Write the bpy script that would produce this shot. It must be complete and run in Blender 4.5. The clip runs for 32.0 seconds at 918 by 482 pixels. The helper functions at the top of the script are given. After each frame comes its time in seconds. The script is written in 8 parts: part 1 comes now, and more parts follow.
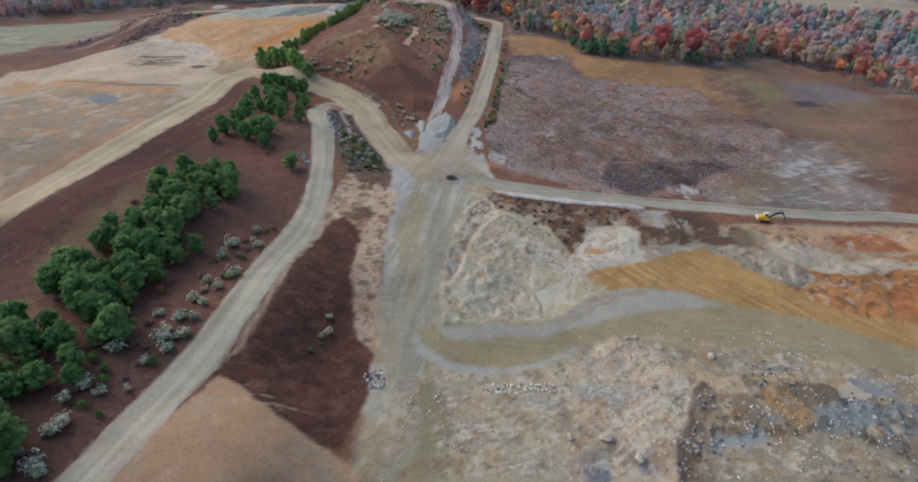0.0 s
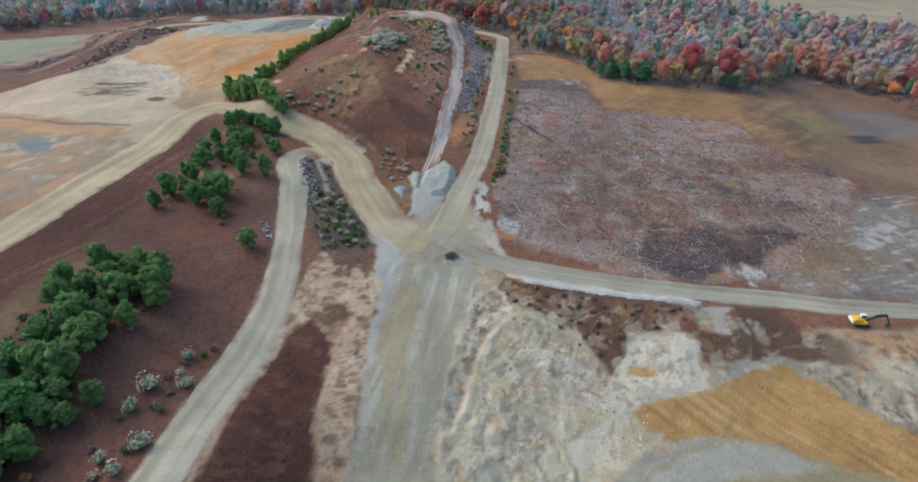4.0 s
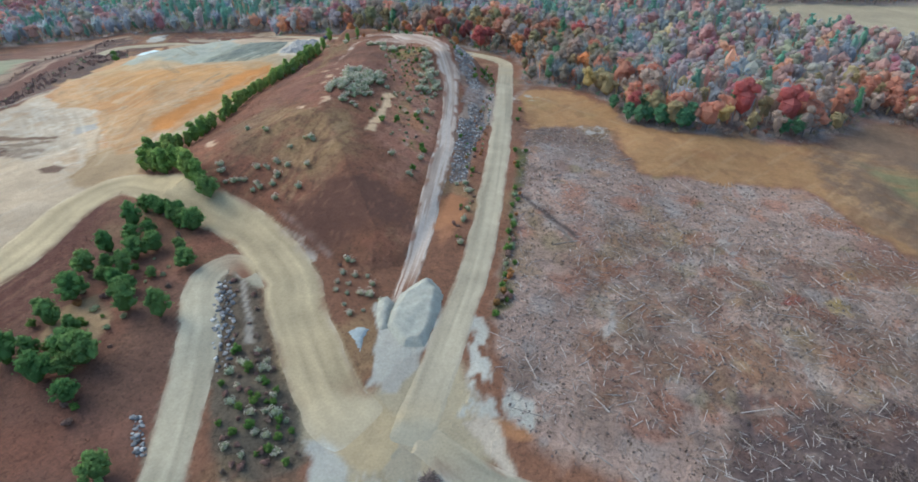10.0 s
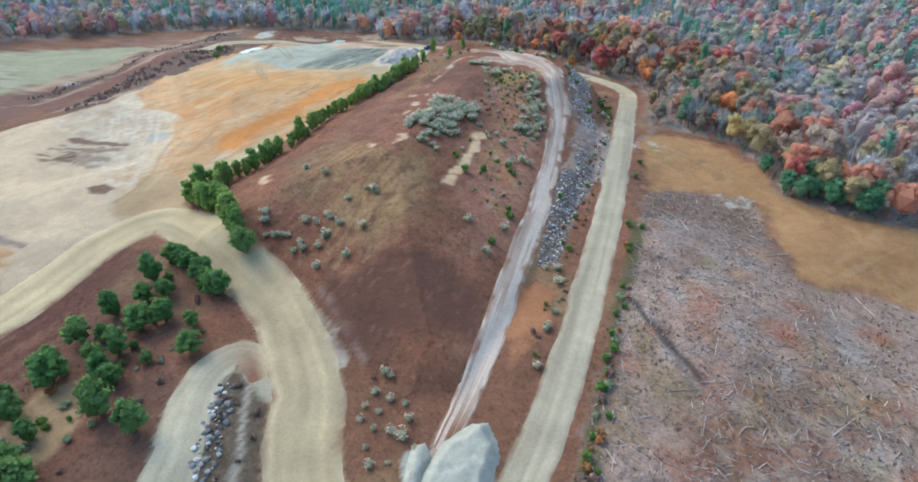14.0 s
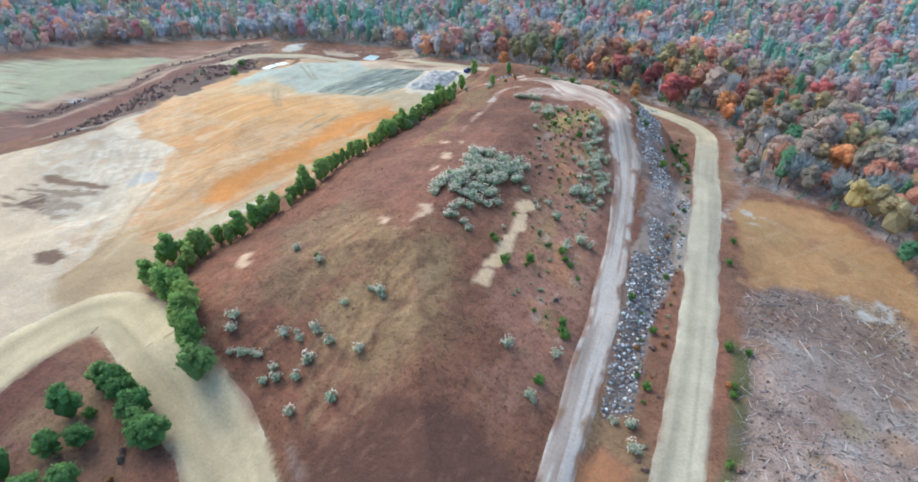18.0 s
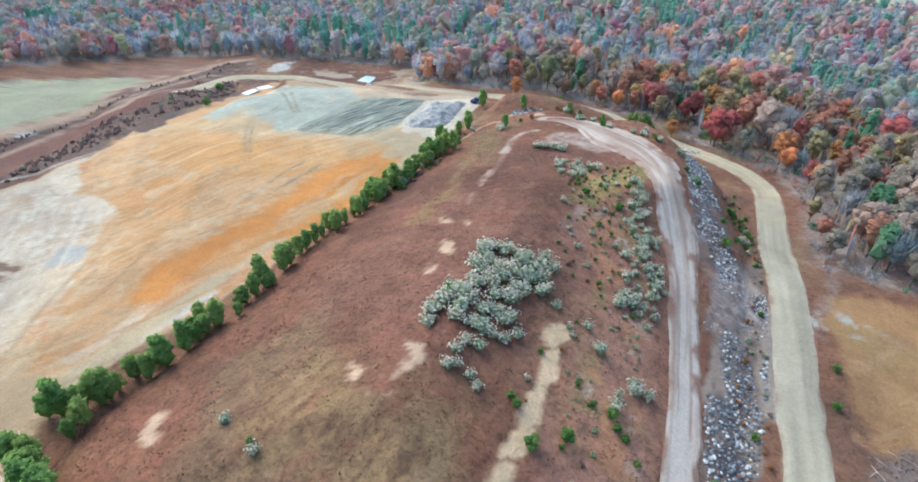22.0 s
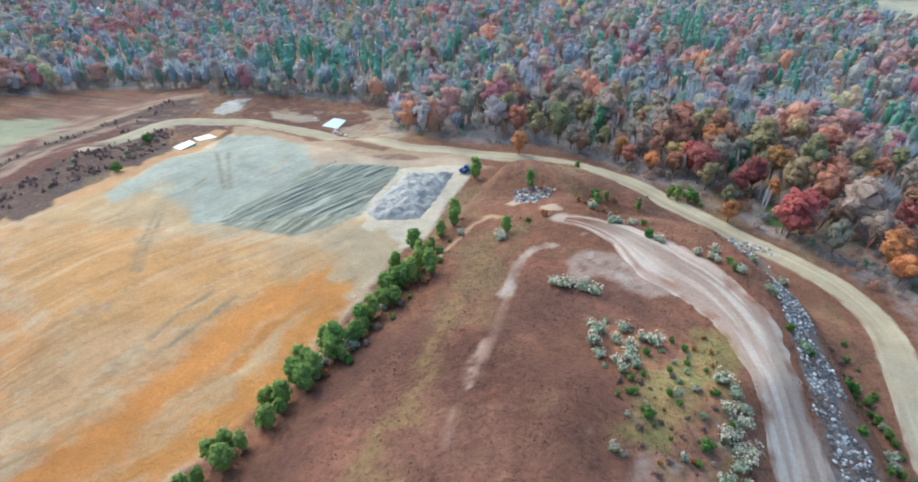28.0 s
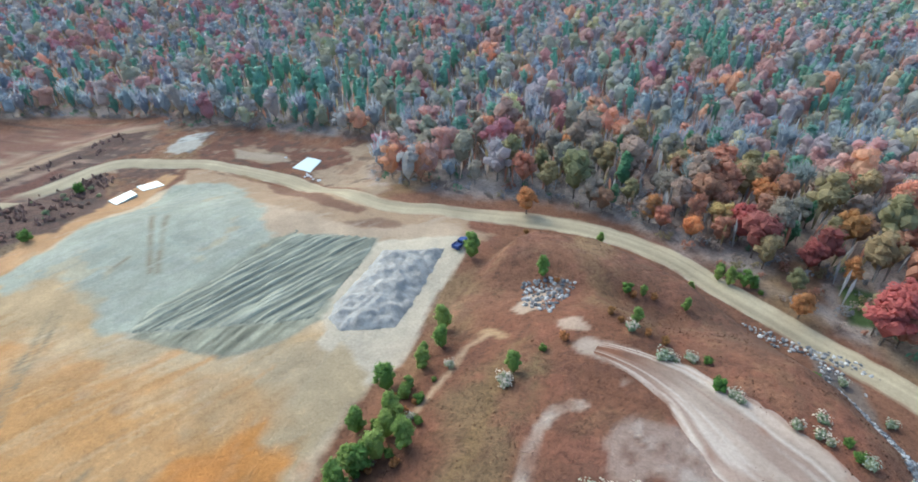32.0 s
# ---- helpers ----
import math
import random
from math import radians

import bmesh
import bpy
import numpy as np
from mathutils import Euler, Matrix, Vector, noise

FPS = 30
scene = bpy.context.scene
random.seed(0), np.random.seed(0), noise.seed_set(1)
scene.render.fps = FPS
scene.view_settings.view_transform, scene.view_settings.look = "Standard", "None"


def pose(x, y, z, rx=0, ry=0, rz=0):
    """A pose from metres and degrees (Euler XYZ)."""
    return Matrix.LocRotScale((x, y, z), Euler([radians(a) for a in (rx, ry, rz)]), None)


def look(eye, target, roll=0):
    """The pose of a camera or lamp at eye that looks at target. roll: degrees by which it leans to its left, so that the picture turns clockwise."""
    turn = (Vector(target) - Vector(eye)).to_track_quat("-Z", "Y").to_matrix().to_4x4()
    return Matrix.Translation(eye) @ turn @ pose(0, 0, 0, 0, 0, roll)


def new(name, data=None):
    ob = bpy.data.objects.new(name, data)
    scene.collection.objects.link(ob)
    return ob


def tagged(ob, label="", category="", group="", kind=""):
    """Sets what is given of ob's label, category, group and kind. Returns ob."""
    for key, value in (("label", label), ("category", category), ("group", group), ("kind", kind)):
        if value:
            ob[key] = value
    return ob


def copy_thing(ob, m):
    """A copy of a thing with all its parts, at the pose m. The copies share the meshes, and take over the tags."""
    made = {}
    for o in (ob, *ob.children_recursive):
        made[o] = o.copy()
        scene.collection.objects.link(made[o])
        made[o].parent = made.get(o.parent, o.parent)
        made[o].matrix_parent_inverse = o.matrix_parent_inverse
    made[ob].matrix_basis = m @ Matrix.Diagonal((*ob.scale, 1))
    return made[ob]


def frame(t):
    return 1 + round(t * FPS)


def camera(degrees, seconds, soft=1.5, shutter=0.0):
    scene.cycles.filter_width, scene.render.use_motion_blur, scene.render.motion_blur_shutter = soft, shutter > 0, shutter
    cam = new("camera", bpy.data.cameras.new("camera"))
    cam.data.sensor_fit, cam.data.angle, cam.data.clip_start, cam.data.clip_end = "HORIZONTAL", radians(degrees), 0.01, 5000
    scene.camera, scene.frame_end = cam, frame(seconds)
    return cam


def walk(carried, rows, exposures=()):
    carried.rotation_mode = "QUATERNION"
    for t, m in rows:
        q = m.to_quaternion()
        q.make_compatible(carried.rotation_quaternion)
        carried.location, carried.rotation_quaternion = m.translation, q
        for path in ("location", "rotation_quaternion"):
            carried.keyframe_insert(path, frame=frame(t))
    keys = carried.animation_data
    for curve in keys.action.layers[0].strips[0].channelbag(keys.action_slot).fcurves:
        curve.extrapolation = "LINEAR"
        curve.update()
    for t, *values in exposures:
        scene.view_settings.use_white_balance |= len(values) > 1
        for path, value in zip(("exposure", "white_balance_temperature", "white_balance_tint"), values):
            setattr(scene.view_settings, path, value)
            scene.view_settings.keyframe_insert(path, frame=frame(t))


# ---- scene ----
cam = camera(80.5, 32.0, 1.72)
METRES, EYE, TILT, LEAN, TURN = 320.0, 85.0, -33.5, 0.0, 0.0
ROWS = [
    (0.0, 0.0, 0.0, 0.0, 0.0, 0.0, -0.0),
    (0.5, -0.0004, 0.0138, 0.009, 0.03, 0.02, 0.02),
    (1.0, -0.0009, 0.0276, 0.0184, 0.04, 0.03, 0.02),
    (1.5, -0.0011, 0.0413, 0.0277, 0.04, 0.03, 0.04),
    (2.0, -0.0015, 0.055, 0.0369, 0.04, 0.03, 0.06),
    (2.5, -0.0015, 0.0685, 0.046, 0.08, 0.03, 0.08),
    (3.0, -0.0014, 0.0822, 0.055, 0.1, 0.02, 0.11),
    (3.5, -0.0011, 0.0958, 0.064, 0.1, 0.0, 0.14),
    (5.5, 0.0006, 0.1489, 0.0994, 0.18, -0.04, 0.22),
    (6.0, 0.0016, 0.1622, 0.1083, 0.23, -0.07, 0.28),
    (6.5, 0.0024, 0.1753, 0.1174, 0.26, -0.12, 0.34),
    (7.0, 0.0034, 0.1884, 0.1261, 0.29, -0.11, 0.39),
    (7.5, 0.0044, 0.2013, 0.1351, 0.34, -0.17, 0.45),
    (8.0, 0.0056, 0.2147, 0.1435, 0.37, -0.18, 0.46),
    (8.5, 0.0066, 0.2279, 0.1521, 0.37, -0.22, 0.48),
    (9.0, 0.0075, 0.2409, 0.1607, 0.35, -0.26, 0.53),
    (9.5, 0.0087, 0.254, 0.1692, 0.37, -0.27, 0.57),
    (10.0, 0.0096, 0.267, 0.1777, 0.37, -0.3, 0.6),
    (10.5, 0.0105, 0.2802, 0.186, 0.37, -0.33, 0.62),
    (11.0, 0.0116, 0.2932, 0.1949, 0.42, -0.4, 0.64),
    (11.5, 0.0123, 0.3064, 0.203, 0.43, -0.36, 0.65),
    (12.0, 0.0128, 0.3195, 0.2114, 0.74, -0.35, 0.43),
    (12.5, 0.0125, 0.3323, 0.2198, 2.03, -0.39, -0.61),
    (13.0, 0.0122, 0.3451, 0.2282, 4.36, -0.52, -2.35),
    (13.5, 0.0116, 0.3579, 0.2365, 7.42, -0.78, -4.59),
    (14.0, 0.0111, 0.3707, 0.2449, 10.4, -1.13, -6.63),
    (14.5, 0.0101, 0.3838, 0.2532, 12.0, -1.35, -7.65),
    (16.5, -0.0043, 0.4381, 0.2829, 13.66, -1.26, -8.77),
    (17.0, -0.0085, 0.4507, 0.291, 13.87, -1.3, -8.91),
    (17.5, -0.013, 0.4629, 0.2991, 14.06, -1.34, -9.07),
    (18.0, -0.0174, 0.4755, 0.307, 14.26, -1.37, -9.18),
    (18.5, -0.022, 0.4879, 0.315, 14.38, -1.4, -9.25),
    (19.0, -0.0269, 0.5, 0.3233, 14.5, -1.45, -9.34),
    (19.5, -0.0315, 0.5126, 0.331, 14.66, -1.46, -9.44),
    (20.0, -0.0359, 0.5249, 0.3391, 14.79, -1.48, -9.48),
    (20.5, -0.0405, 0.5371, 0.3472, 14.85, -1.48, -9.52),
    (21.0, -0.0447, 0.5496, 0.3555, 14.9, -1.5, -9.49),
    (21.5, -0.0488, 0.562, 0.3639, 14.91, -1.52, -9.45),
    (22.0, -0.0529, 0.5746, 0.372, 14.89, -1.5, -9.4),
    (22.5, -0.0567, 0.5872, 0.3802, 14.86, -1.51, -9.36),
    (23.0, -0.0606, 0.5997, 0.3886, 14.82, -1.51, -9.31),
    (23.5, -0.0645, 0.6123, 0.3967, 14.77, -1.5, -9.26),
    (24.0, -0.0683, 0.6249, 0.4048, 14.73, -1.49, -9.23),
    (24.5, -0.0721, 0.6375, 0.4131, 14.72, -1.5, -9.19),
    (25.0, -0.0757, 0.6502, 0.4212, 14.69, -1.48, -9.17),
    (25.5, -0.079, 0.663, 0.4292, 14.7, -1.47, -9.15),
    (27.5, -0.0944, 0.711, 0.4618, 14.61, -1.55, -9.17),
    (28.0, -0.098, 0.7236, 0.47, 14.64, -1.56, -9.17),
    (28.5, -0.1016, 0.7362, 0.4781, 14.66, -1.58, -9.18),
    (29.0, -0.1054, 0.7486, 0.4863, 14.68, -1.59, -9.18),
    (29.5, -0.1093, 0.7611, 0.4942, 14.71, -1.6, -9.18),
    (30.0, -0.1131, 0.7735, 0.5022, 14.74, -1.63, -9.15),
    (30.5, -0.117, 0.7857, 0.5103, 14.74, -1.66, -9.13),
    (31.0, -0.1205, 0.7984, 0.5183, 14.78, -1.67, -9.11),
    (31.5, -0.1241, 0.8107, 0.5262, 14.8, -1.69, -9.08),
    (32.0, -0.1278, 0.8232, 0.5338, 14.79, -1.67, -9.05),
]
walk(cam, [(t, pose(0, 0, EYE, TILT, LEAN, TURN) @ pose(METRES * x, METRES * y, METRES * z, 90 + pitch, roll, yaw)) for t, x, y, z, yaw, pitch, roll in ROWS],
     [(0.0, 0.38, 5810, 8), (3.0, 0.55, 5730, 4), (6.0, 0.75, 5650, 2), (9.0, 0.84, 5620, -1), (13.0, 1.0, 5580, -2), (17.0, 1.32, 5480, -1), (25.0, 1.28, 5500, -1), (32.0, 1.1, 5570, -3)])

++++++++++

→ **WHAT IS ASKED**: Pictures excluded, repeat exactly the lines from the top of the material through the line with "pose from metres", including both of those lines.

→ **COMPLETE ANSWER**:
Write the bpy script that would produce this shot. It must be complete and run in Blender 4.5. The clip runs for 32.0 seconds at 918 by 482 pixels. The helper functions at the top of the script are given. After each frame comes its time in seconds. The script is written in 8 parts: part 1 comes now, and more parts follow.
0.0 s
4.0 s
10.0 s
14.0 s
18.0 s
22.0 s
28.0 s
32.0 s
# ---- helpers ----
import math
import random
from math import radians

import bmesh
import bpy
import numpy as np
from mathutils import Euler, Matrix, Vector, noise

FPS = 30
scene = bpy.context.scene
random.seed(0), np.random.seed(0), noise.seed_set(1)
scene.render.fps = FPS
scene.view_settings.view_transform, scene.view_settings.look = "Standard", "None"


def pose(x, y, z, rx=0, ry=0, rz=0):
    """A pose from metres and degrees (Euler XYZ)."""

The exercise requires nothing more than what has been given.